begin

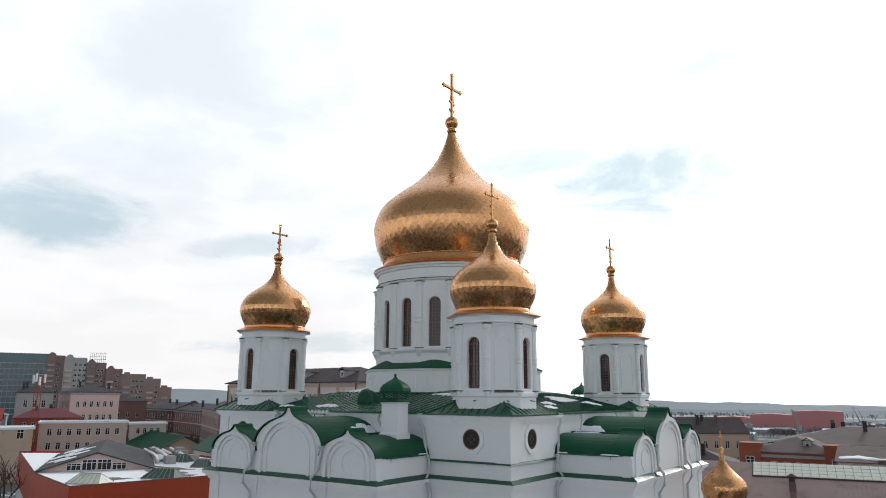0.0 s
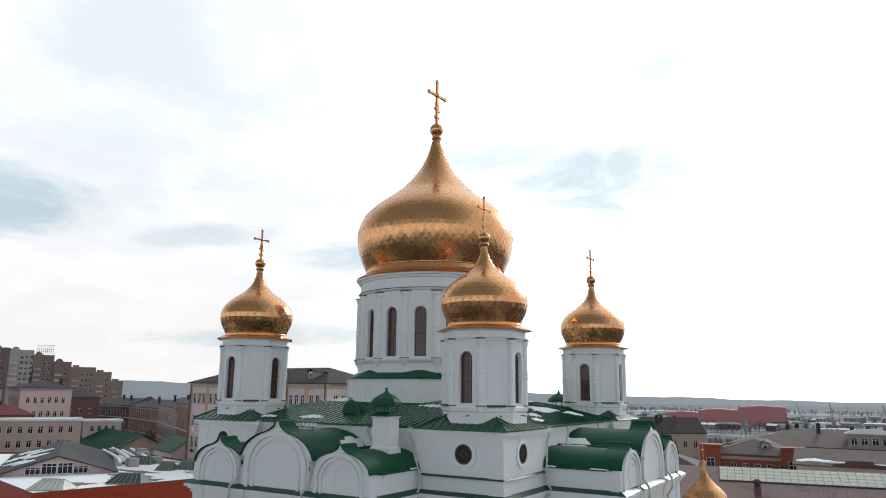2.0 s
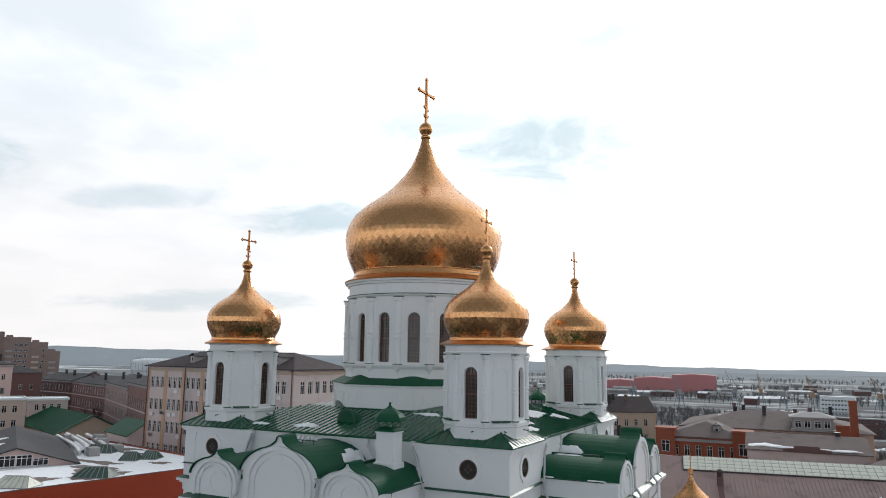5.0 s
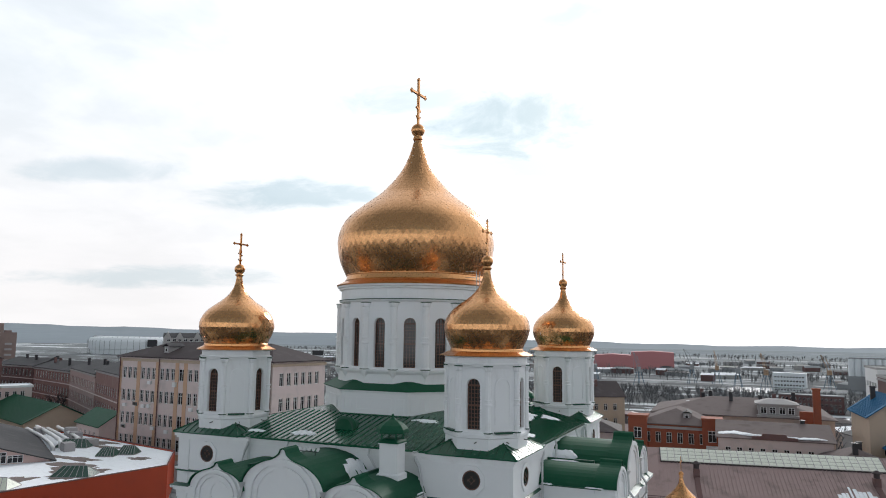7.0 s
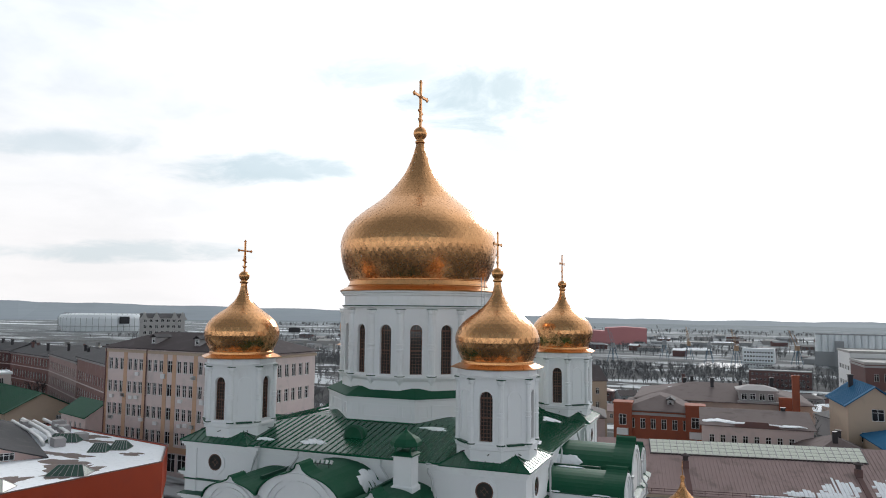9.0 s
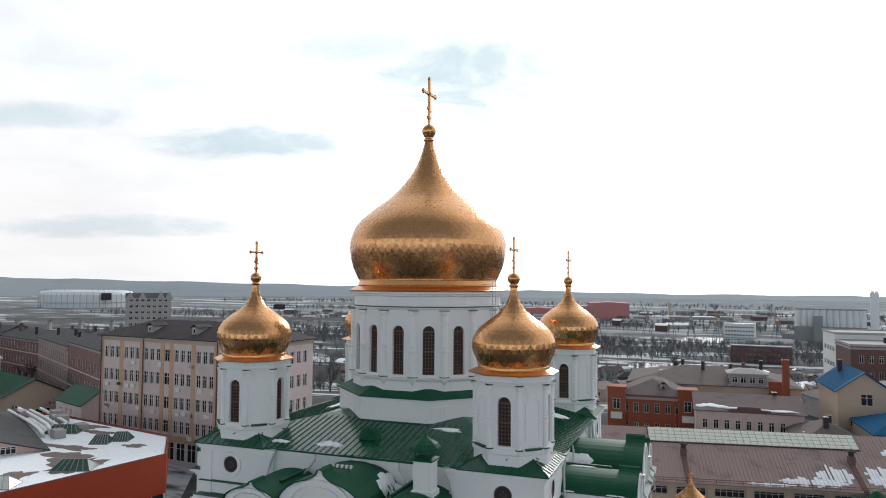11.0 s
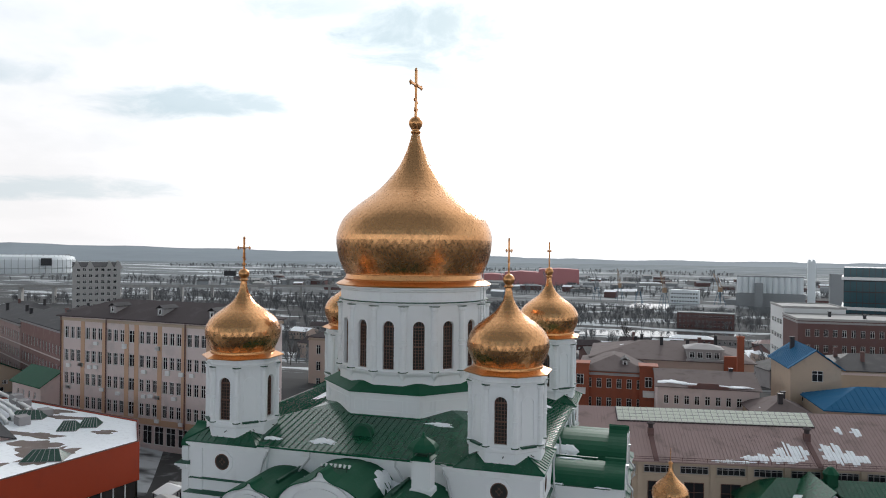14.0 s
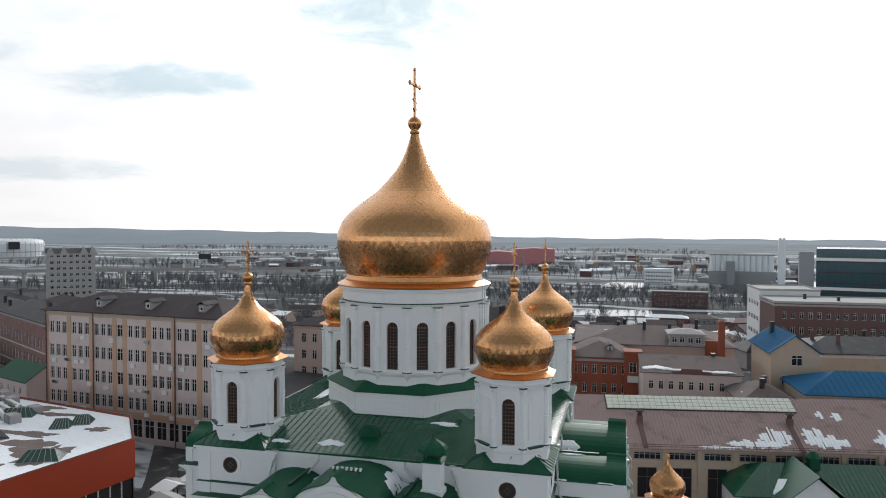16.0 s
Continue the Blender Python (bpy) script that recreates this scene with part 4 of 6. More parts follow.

end

Omit every picture, then repeat the remaining data exactly as it appears above.

0.0 s
2.0 s
5.0 s
7.0 s
9.0 s
11.0 s
14.0 s
16.0 s
Continue the Blender Python (bpy) script that recreates this scene with part 4 of 6. More parts follow.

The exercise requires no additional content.